The Trojan War—Beginning adapts parts of Iphigenia at Aulis, in which Agamemnon’s daughter Iphigenia is cruelly sacrificed to the goddess Artemis in exchange for fair winds for the Achaean ships, enabling them to sail to Troy. Significantly, the work is a precursor to Euripides’ play Iphigenia Among the Taurians. In the latter text, Euripides reveals that Iphigenia was not actually sacrificed by Agamemnon; instead, Artemis spirits the princess away to the Tauric Chersonese to serve as her priestess. The shrine where Iphigenia would have officiated became an object of pilgrimage for nineteenth-century Russian elites. When Catherine toured the region, she enthusiastically speculated on where Iphigenia’s temple to Diana, the Roman variant of Artemis, might have been, writing in a letter: ‘I will use the month of May to visit the region where they say Iphigenia once lived’. In an 1824 letter composed during his own tour of Crimea, Pushkin claimed to have seen the temple’s ruins: “It is here that I saw the legendary ruins of Diana’s shrine.”

Zhuravkin’s adaptation prompts audiences to read Iphigenia’s sacrifice not only as facilitating the Greek military triumph, but also as the necessary precursor to the princess taking up residence in the Tauric Chersonese. Sacrificed by the Greeks, Iphigenia was eagerly adopted by the Russians, strengthening the claims of the latter to the achievements of the former. The Trojan War Has Ended! re-imagines Homer’s Iliad and Euripides’ Hecuba to focus on the final moments of the sack of Troy. Zhuravkin’s adaptation includes an unexpected apparition of Iphigenia, who reiterates in ghostly tones that even in the underworld, she is acquiescent to her death. This poignant scene does not feature either in Hecuba or in the Iliad and, I suggest, Zhuravkin included the ghost to again recollect the legendary Greek occupant of Crimea.

The decontextualizing ahistoricism of performing an ancient Greek play in the ruins of Chersonesus, itself in occupied Ukrainian territory, is intensely political. The performances collapse the historical distance not only between contemporary Crimea, the classical Greece of Euripides, and the archaic Greece of Homer, but also the epistemological distance between past as myth and history, serving to obscure the wartime reality of the present. War is presented in the play as fought—and won. The relation between the Trojan War and the war in Ukraine is made explicit at the end of the performance, when the narrator addresses the audience: “O spectators, I remind you that before you are the ruins of ancient Troy.” After aesthetically collapsing Crimea’s timeline and conflating Homeric Greece, classical Greece, and the present day, he asks rhetorically, ‘Isn’t it delightful to be an ancient Greek?’. The Achaean warriors onstage raise their spears to chant in unison, “Glory! Glory! Glory!.” The play concludes with the final breaking of the fourth wall as the narrator intones:

The cruelty of the Hellenes has been justified after all these years. In the intervening 3,000 years, we have grown kinder, more humane, isn’t that so? On the other hand, we have the same chaos swirling, now calling us to other gods. […] Where is the theatre where we are heroes? What is our heroism made of? Where are our myths, or has our sacrifice been a senseless sacrifice? […] New gods ascend a new Olympus and we, like children, play with toys of warriors. We are gods. We are heroes. But are we really goats singing the tragic song of, alas, a foreign history?

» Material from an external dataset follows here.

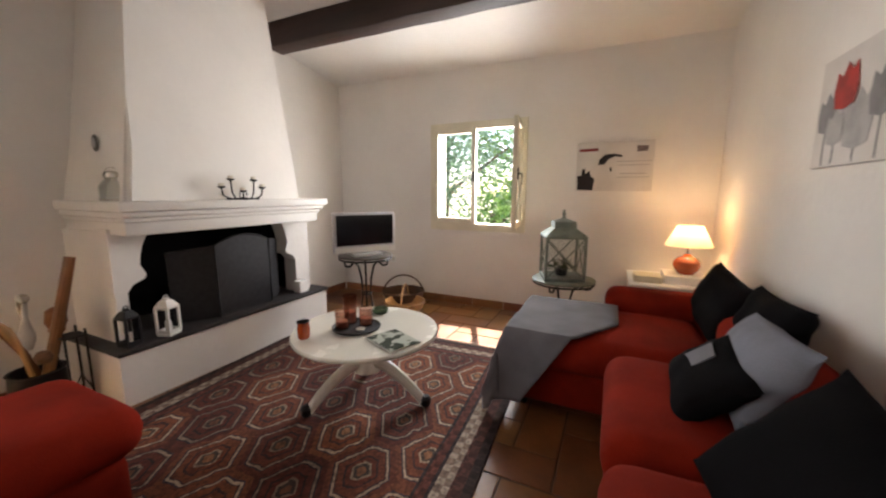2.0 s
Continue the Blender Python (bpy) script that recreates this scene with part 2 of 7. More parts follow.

This alternately self-glorifying and self-deprecating rhetoric exemplifies the expansionist nation-building aims that drive the Kremlin’s reception of Greco-Roman culture in Chersonesus and had once driven Catherine’s annexation of Crimea. I interpret these (state-sponsored) lines as making the case that Russia’s new national identity must be formed dialectically: first linking Russian statehood and ethnic Russianness with ancient Greek culture, and then transcending without abandoning this formative horizon to embrace both Orthodoxy and warlike valor. While it will have its historical roots in Greek antiquity, Russia’s national identity will find full flower in the “new gods” of Orthodox religion and the “kinder, more humane” heroism of the Russian military apparatus, with Chersonesus functioning as a physical anchor point for expansionist nation-building policies.

This brings us back to Ukraine’s intended 2024 offensive in Crimea. It’s too easy to see Russia’s occupation as a cynical land grab—which it is—but the Kremlin’s Crimea policy is not only, or even primarily, about territory. It’s also about history, religion, literature, myth, and imperial as well as military glory, which is a long-winded way of saying it’s about identity—an existential matter. Even if Ukraine succeeds in “neutralizing” the critical Kerch bridge with the long-range missiles it obtained more than three months ago, I suspect that Russia is prepared to lose the bridge long before it lets Crimea go.